Aslında bunların hepsini takdir edip sağlık altyapımıza yapılan yatırımların ne kadar isabetli olduğunu burada dile getirmek ve bu hakkı da teslim etmek gerekiyor. Teslim edenler var mı, var; onlara da teşekkür ediyorum. Biz de burada eksikliklerimizi söylüyoruz, ifade ediyoruz.
GÜLÜSTAN KILIÇ KOÇYİĞİT (Kars) - Hiç duymadık.
CAVİT ARI (Antalya) - Söylesen de memnun olsak.
YAŞAR KIRKPINAR (İzmir) - Sayın Bakanım, daha önce randevuyla ilgili geçiş sürecinde sıkıntılar yaşandı.
(Mikrofon otomatik cihaz tarafından kapatıldı)
BAŞKAN MEHMET MUŞ - Sayın Kırkpınar, bir dakika ilave süre veriyorum, toparlayın lütfen.
Buyurun.
YAŞAR KIRKPINAR (İzmir) - Bu tip eksiklikler yaşandı. Şimdi, tabii o dillere pelesenk oldu fakat şu an randevu sistemimizle ilgili yüzde 90'ın üzerinde bir başarı olduğunu görüyoruz. İnşallah, ilerleyen süreçte bu daha da oturacak ve artık hastalarımız randevu sistemini çok iyi bir şekilde kullanabilecekler. Burada hep birlikte konuşup gidermek için çare aramamız gerekiyor ama hiçbir şey yapılmamış gibi burada cümle sarf etmek gerçekten çok üzücü; bunun altını da çizmek istiyorum. Aslında sağlıkta yaptıklarımızı burada günlerce anlatsak yine de zamanımız yetmez.

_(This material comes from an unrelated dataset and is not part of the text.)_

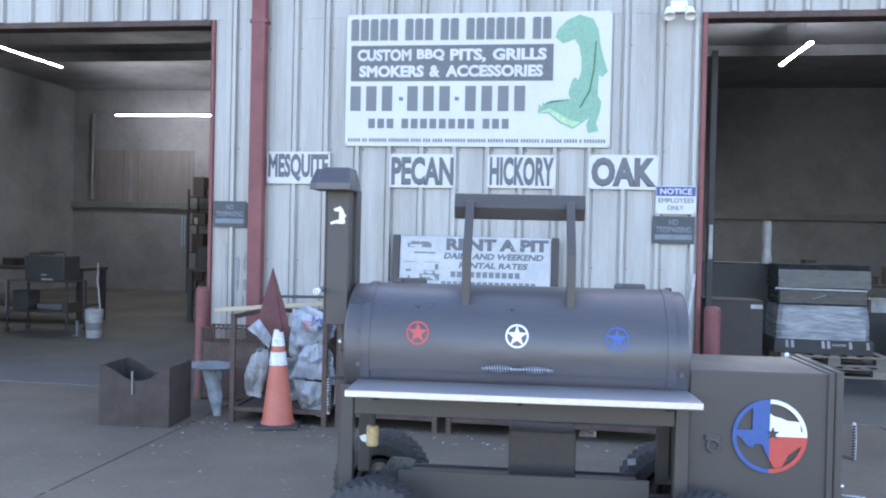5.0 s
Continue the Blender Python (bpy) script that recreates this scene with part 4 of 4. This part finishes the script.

Sayın Bakanım, başta size, bugüne kadar Sağlık Bakanlığı yapmış ve sağlıkla ilgili çalışan, ülkemizin bu noktalara gelmesinde katkı koyan herkese en kalbî şükranlarımızı arz ediyor, 2024 yılı bütçenizin de hayırlı ve bereketli olmasını temenni ediyorum.